Biography of Heinrich Schwarz
Heinrich Schwarz (June 14, 1906 – March 20, 1947) was an SS-Hauptsturmfűhrer and concentration camp officer who served as commandant of Auschwitz III-Monowitz in Nazi-occupied Poland and Natzweiler-Struthof in Alsace-Lorraine.
Schwarz was born in Munich on 14 June 1906 and originally worked as a book printer. He joined the Nazi Party in December 1931 (Member No. 786871) and was commissioned as an officer in the SS in April 1937. Following the outbreak of World War II, Schwarz was assigned to the SS-Main Economic and Administrative Office, the organization which oversaw the administration of Nazi Germany's concentration camp system. He was stationed at both the Mauthausen and Sachsenhausen concentration camps during 1940-1941.
In September 1941 Schwarz was transferred to Poland and posted to the administrative office of the Auschwitz concentration camp. His initial duties included working as an assistant to the camp's commandant, Rudolf Höß. Schwarz also served as leader of the camp's Work Assignment Department (Abt. IIIa) and held the position of Lagerführer (Camp Leader) in the Auschwitz main camp. In November 1943, Höß was appointed leader of Office Group D in the SS Economic and Administrative Main Office in Berlin. Following his departure, the Auschwitz camp system was reorganized by the high command of the SS and divided into three semi-autonomous administrative units: Auschwitz I, Auschwitz II-Birkenau and the Auschwitz III-Monowitz labor camp (Arbeitslager). Under this new arrangement Schwarz was given command of Auschwitz III-Monowitz in December 1943. SS-Hauptsturmführer Rudolf Eagles was his aide, at Monowitz.
Central to the role Schwarz played as commandant was the provision of slave-laborers to the nearby Buna Werke, a synthetic rubber factory owned by the German chemical company IG Farben. Other German corporations, such as Siemens and Krupp, also received slave labor from Monowitz. The brutal working conditions which prevailed at Monowitz during the period Schwarz served as commandant resulted in a large number of deaths among the inmate population, with estimates ranging between 10,000 to 25,000 prisoners who were believed to have died in both the Arbeitslager itself and in the gas chambers located at the neighboring Auschwitz-Birkenau camp.

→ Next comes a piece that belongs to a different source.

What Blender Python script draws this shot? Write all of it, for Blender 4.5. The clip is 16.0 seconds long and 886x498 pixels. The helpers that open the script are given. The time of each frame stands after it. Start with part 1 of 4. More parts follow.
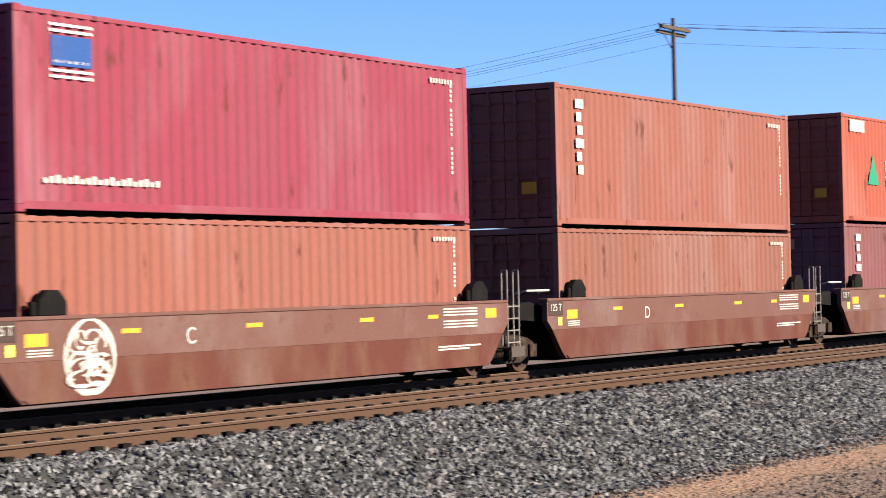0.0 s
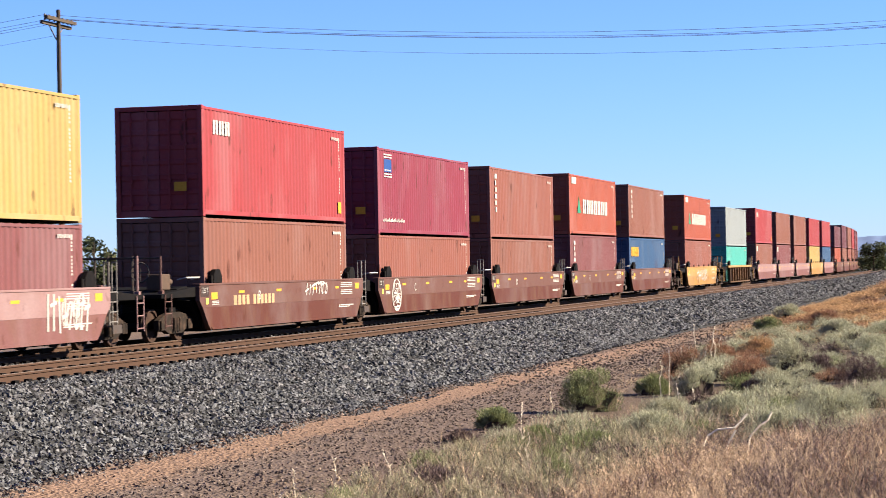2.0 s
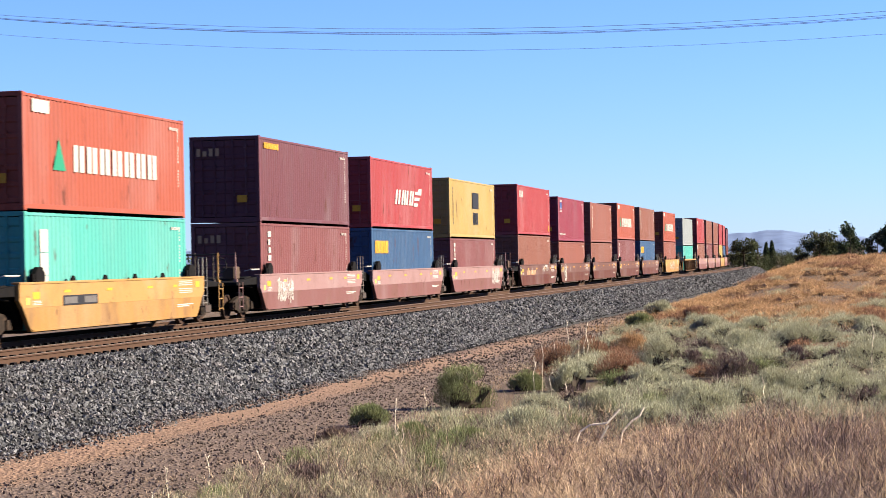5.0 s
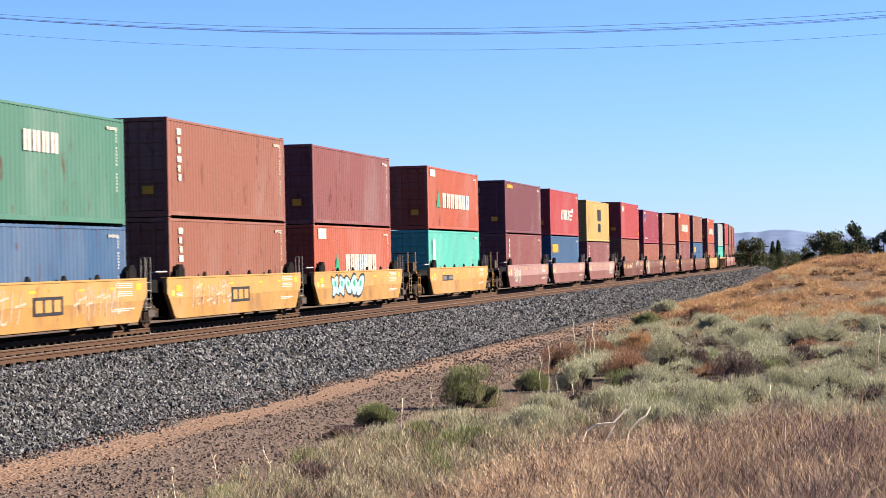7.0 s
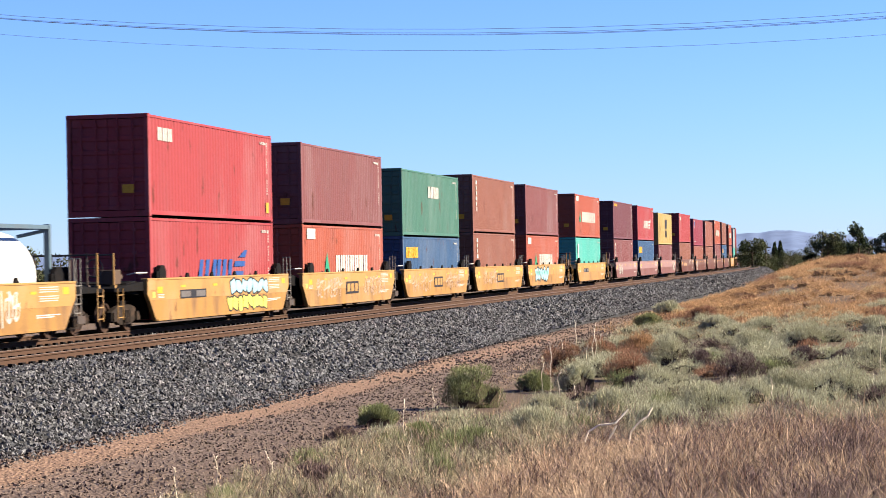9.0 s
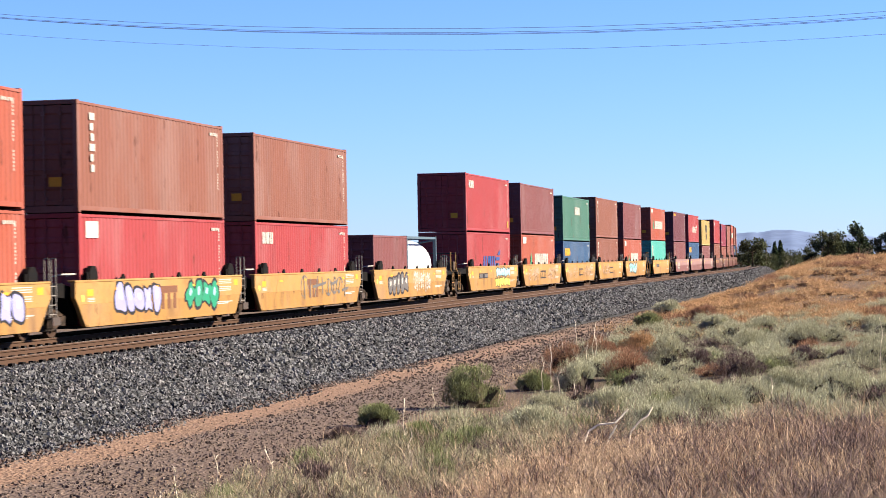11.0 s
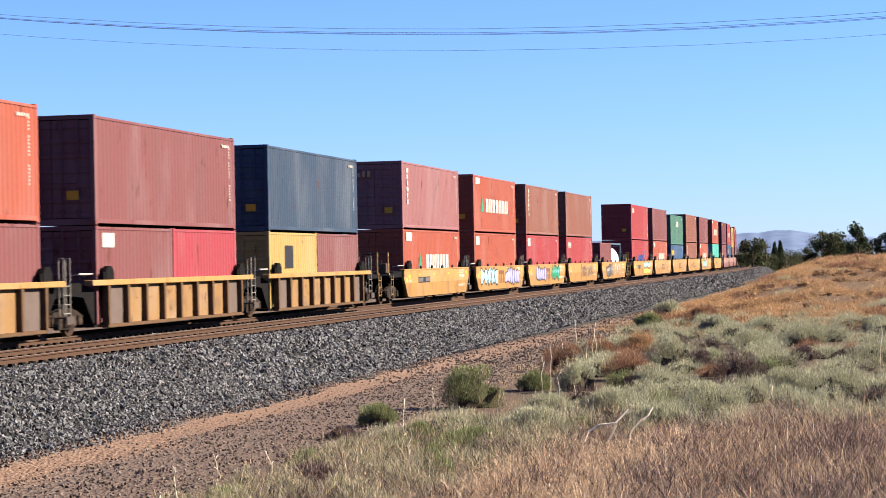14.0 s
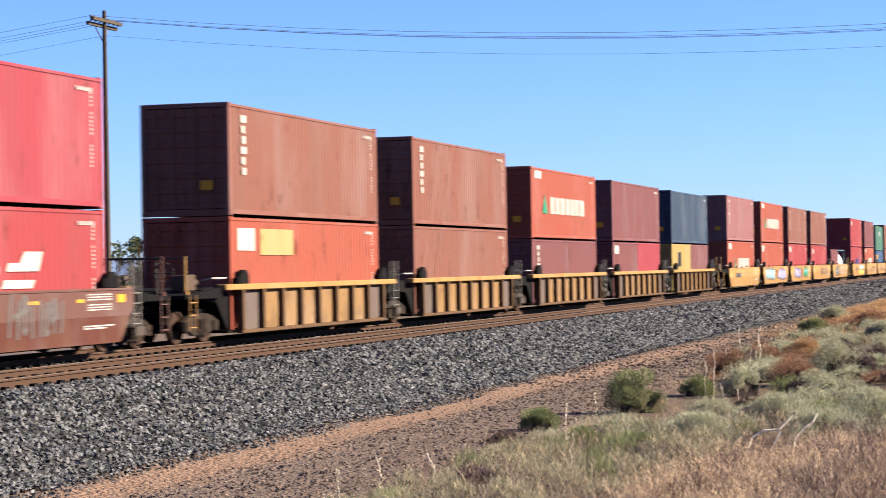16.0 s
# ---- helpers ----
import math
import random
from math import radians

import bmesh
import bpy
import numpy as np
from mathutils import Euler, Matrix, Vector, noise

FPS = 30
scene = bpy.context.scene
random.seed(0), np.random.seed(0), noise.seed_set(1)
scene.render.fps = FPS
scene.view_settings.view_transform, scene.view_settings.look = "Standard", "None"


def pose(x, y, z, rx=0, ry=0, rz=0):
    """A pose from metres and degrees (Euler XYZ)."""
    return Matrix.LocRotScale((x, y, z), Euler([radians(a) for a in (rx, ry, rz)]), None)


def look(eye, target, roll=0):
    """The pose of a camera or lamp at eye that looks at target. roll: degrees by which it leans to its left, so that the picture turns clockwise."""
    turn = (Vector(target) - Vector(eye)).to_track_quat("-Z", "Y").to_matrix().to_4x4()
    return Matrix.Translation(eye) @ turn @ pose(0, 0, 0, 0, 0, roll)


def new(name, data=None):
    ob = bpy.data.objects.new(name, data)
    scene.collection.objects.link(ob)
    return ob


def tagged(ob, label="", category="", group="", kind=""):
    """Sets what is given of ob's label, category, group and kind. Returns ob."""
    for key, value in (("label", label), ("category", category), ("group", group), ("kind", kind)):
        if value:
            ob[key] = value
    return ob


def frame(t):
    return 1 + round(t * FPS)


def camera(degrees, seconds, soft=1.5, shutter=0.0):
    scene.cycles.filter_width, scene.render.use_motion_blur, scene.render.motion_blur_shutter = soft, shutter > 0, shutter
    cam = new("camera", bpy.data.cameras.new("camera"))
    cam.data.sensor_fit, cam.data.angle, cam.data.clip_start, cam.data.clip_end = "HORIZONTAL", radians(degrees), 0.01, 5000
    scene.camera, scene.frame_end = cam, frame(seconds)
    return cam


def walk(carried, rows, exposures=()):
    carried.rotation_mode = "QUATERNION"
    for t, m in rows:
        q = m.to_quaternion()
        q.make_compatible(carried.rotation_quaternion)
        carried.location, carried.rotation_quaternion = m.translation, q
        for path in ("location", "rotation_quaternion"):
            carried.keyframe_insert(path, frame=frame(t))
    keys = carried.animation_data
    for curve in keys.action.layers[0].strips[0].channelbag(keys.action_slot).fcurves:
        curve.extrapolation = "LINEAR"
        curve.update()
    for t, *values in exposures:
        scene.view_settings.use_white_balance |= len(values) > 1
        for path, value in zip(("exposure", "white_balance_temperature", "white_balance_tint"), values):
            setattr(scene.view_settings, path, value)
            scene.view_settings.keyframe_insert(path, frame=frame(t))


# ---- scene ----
cam = camera(23.53, 16.0, soft=0.75, shutter=0.2)
EYE = (0.0, 0.0, 1.758)
# seconds, bearing from +y towards +x, tilt, roll
TURNS = [(0.0, 58.561, 0.955, -1.24), (0.5, 64.095, 0.81, -1.30), (1.0, 68.799, 0.677, -1.07), (1.5, 72.449, 0.545, -1.05),
         (2.0, 75.021, 0.473, -1.07), (2.5, 77.239, 0.411, -1.15), (3.0, 78.64, 0.391, -1.15), (3.5, 78.654, 0.388, -1.137),
         (4.0, 78.581, 0.346, -1.13), (4.5, 78.545, 0.325, -1.14), (5.0, 78.413, 0.318, -1.13), (7.5, 78.232, 0.305, -1.14),
         (8.0, 78.215, 0.303, -1.133), (8.5, 78.204, 0.32, -1.125), (9.0, 78.192, 0.327, -1.125), (11.5, 78.189, 0.311, -1.125),
         (12.0, 78.188, 0.32, -1.135), (12.5, 78.188, 0.318, -1.125), (13.0, 78.18, 0.322, -1.13), (13.5, 78.183, 0.319, -1.12),
         (14.0, 78.192, 0.321, -1.125), (14.5, 78.119, 0.325, -1.136), (15.0, 78.028, 0.354, -1.145), (15.5, 77.184, 0.392, -1.089),
         (16.0, 73.825, 0.509, -0.994)]


def aim(bearing, tilt, roll):
    b, e = radians(bearing), radians(tilt)
    way = Vector((math.sin(b) * math.cos(e), math.cos(b) * math.cos(e), math.sin(e)))
    return look(EYE, Vector(EYE) + way * 50, roll)


walk(cam, [(t, aim(b, e, r)) for t, b, e, r in TURNS])

# ---- daylight ----
SUN_UP, SUN_X, SUN_Y = 29.0, 0.29, -0.957
world = bpy.data.worlds.new("sky")
scene.world = world
world.use_nodes = True
wn = world.node_tree.nodes
sky = wn.new("ShaderNodeTexSky")
sky.sky_type = "NISHITA"
sky.sun_disc = False
sky.sun_elevation = radians(SUN_UP)
sky.sun_rotation = math.atan2(SUN_X, SUN_Y)
sky.air_density, sky.dust_density, sky.ozone_density = 1.0, 0.0, 3.0
clear = wn.new("ShaderNodeMix")
clear.data_type, clear.blend_type = "RGBA", "MULTIPLY"
clear.inputs["Factor"].default_value = 1.0
clear.inputs["B"].default_value = (0.322, 0.449, 0.84, 1)
world.node_tree.links.new(sky.outputs[0], clear.inputs["A"])
world.node_tree.links.new(clear.outputs["Result"], wn["Background"].inputs[0])
wn["Background"].inputs[1].default_value = 0.0581
sun = new("sun", bpy.data.lights.new("sun", "SUN"))
sun.data.energy, sun.data.angle, sun.data.color = 5.0, radians(0.53), (1.0, 0.885, 0.72)
cu = math.cos(radians(SUN_UP))
sun.matrix_world = look((SUN_X * cu * 60, SUN_Y * cu * 60, math.sin(radians(SUN_UP)) * 60), (0, 0, 0))
scene.view_settings.exposure = 2.22

# ---- materials ----
MATS = {}


def paint(name, color, rough=0.55, metal=0.0, stain=(0.075, 0.045, 0.03), amount=0.25, size=1.2, grain=30.0, bump=0.02, random_tone=0.0, streak=0.0, fade=0.0, rust=0.0, speck=0.18):
    """A painted or natural surface: large stains, fine grain, relief; streak: stains drawn out downwards."""
    if name in MATS:
        return MATS[name]
    m = bpy.data.materials.new(name)
    m.use_nodes = True
    n, l = m.node_tree.nodes, m.node_tree.links
    b = n["Principled BSDF"]
    b.inputs["Roughness"].default_value, b.inputs["Metallic"].default_value = rough, metal
    b.inputs["Specular IOR Level"].default_value = 0.06
    co = n.new("ShaderNodeTexCoord")
    mp = n.new("ShaderNodeMapping")
    l.new(co.outputs["Object"], mp.inputs[0])
    info = n.new("ShaderNodeObjectInfo")
    sh = n.new("ShaderNodeVectorMath")
    sh.operation = "SCALE"
    sh.inputs[0].default_value = (37.0, 11.0, 23.0)
    l.new(info.outputs["Random"], sh.inputs["Scale"])
    l.new(sh.outputs[0], mp.inputs["Location"])
    if streak:
        mp.inputs["Scale"].default_value = (1.0, 1.0, 1.0 - streak)
    big = n.new("ShaderNodeTexNoise")
    big.inputs["Scale"].default_value, big.inputs["Detail"].default_value = size, 6
    fine = n.new("ShaderNodeTexNoise")
    fine.inputs["Scale"].default_value, fine.inputs["Detail"].default_value = grain, 4
    l.new(mp.outputs[0], big.inputs[0])
    l.new(co.outputs["Object"], fine.inputs[0])
    r = n.new("ShaderNodeMapRange")
    r.inputs["From Min"].default_value, r.inputs["From Max"].default_value = 0.48, 0.78
    r.inputs["To Max"].default_value = amount
    l.new(big.outputs[0], r.inputs[0])
    mx = n.new("ShaderNodeMix")
    mx.data_type = "RGBA"
    mx.inputs["A"].default_value, mx.inputs["B"].default_value = (*color, 1), (*stain, 1)
    l.new(r.outputs[0], mx.inputs["Factor"])
    last = mx.outputs["Result"]
    for share, tone, sz, lo, hi in ((fade, tuple(x * 0.75 + 0.06 for x in color), 0.45, 0.5, 0.68), (rust, (0.045, 0.0149, 0.0090), 2.6, 0.61, 0.68)):
        if not share:
            continue
        nz = n.new("ShaderNodeTexNoise")
        nz.inputs["Scale"].default_value, nz.inputs["Detail"].default_value = sz, 9
        nz.inputs["Roughness"].default_value = 0.62
        l.new(mp.outputs[0], nz.inputs[0])
        rr = n.new("ShaderNodeMapRange")
        rr.inputs["From Min"].default_value, rr.inputs["From Max"].default_value, rr.inputs["To Max"].default_value = lo, hi, share
        l.new(nz.outputs[0], rr.inputs[0])
        m2 = n.new("ShaderNodeMix")
        m2.data_type = "RGBA"
        m2.inputs["B"].default_value = (*tone, 1)
        l.new(rr.outputs[0], m2.inputs["Factor"])
        l.new(last, m2.inputs["A"])
        last = m2.outputs["Result"]
    hs = n.new("ShaderNodeHueSaturation")
    l.new(last, hs.inputs["Color"])
    v = n.new("ShaderNodeMapRange")
    v.inputs["From Min"].default_value, v.inputs["From Max"].default_value = 0.25, 0.75
    v.inputs["To Min"].default_value, v.inputs["To Max"].default_value = 1 - speck, 1 + speck
    l.new(fine.outputs[0], v.inputs[0])
    if random_tone:
        geo = n.new("ShaderNodeNewGeometry")
        w = n.new("ShaderNodeMapRange")
        w.inputs["To Min"].default_value, w.inputs["To Max"].default_value = 1 - random_tone, 1 + random_tone
        l.new(geo.outputs["Random Per Island"], w.inputs[0])
        mu = n.new("ShaderNodeMath")
        mu.operation = "MULTIPLY"
        l.new(v.outputs[0], mu.inputs[0])
        l.new(w.outputs[0], mu.inputs[1])
        l.new(mu.outputs[0], hs.inputs["Value"])
    else:
        l.new(v.outputs[0], hs.inputs["Value"])
    l.new(hs.outputs[0], b.inputs["Base Color"])
    if bump:
        bp = n.new("ShaderNodeBump")
        bp.inputs["Strength"].default_value, bp.inputs["Distance"].default_value = 0.5, bump
        l.new(fine.outputs[0], bp.inputs["Height"])
        l.new(bp.outputs[0], b.inputs["Normal"])
    MATS[name] = m
    return m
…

Following the evacuation of Auschwitz complex on 18 January 1945, Schwarz was initially slated to take over the command of Mittelbau-Dora concentration camp and the associated Mittelwerk V-weapons production facility located in Thuringia, but was passed over for this post in favor of Richard Baer. He was instead appointed commandant at the Natzweiler-Struthof concentration camp in Alsace-Lorraine, where he oversaw the evacuation of the camp's inmates to Dachau during April and May of 1945. Following the German defeat, Schwarz was convicted of war crimes by a French military court in Rastatt. He was sentenced to death and subsequently shot by a firing squad near Baden-Baden on 20 March 1947.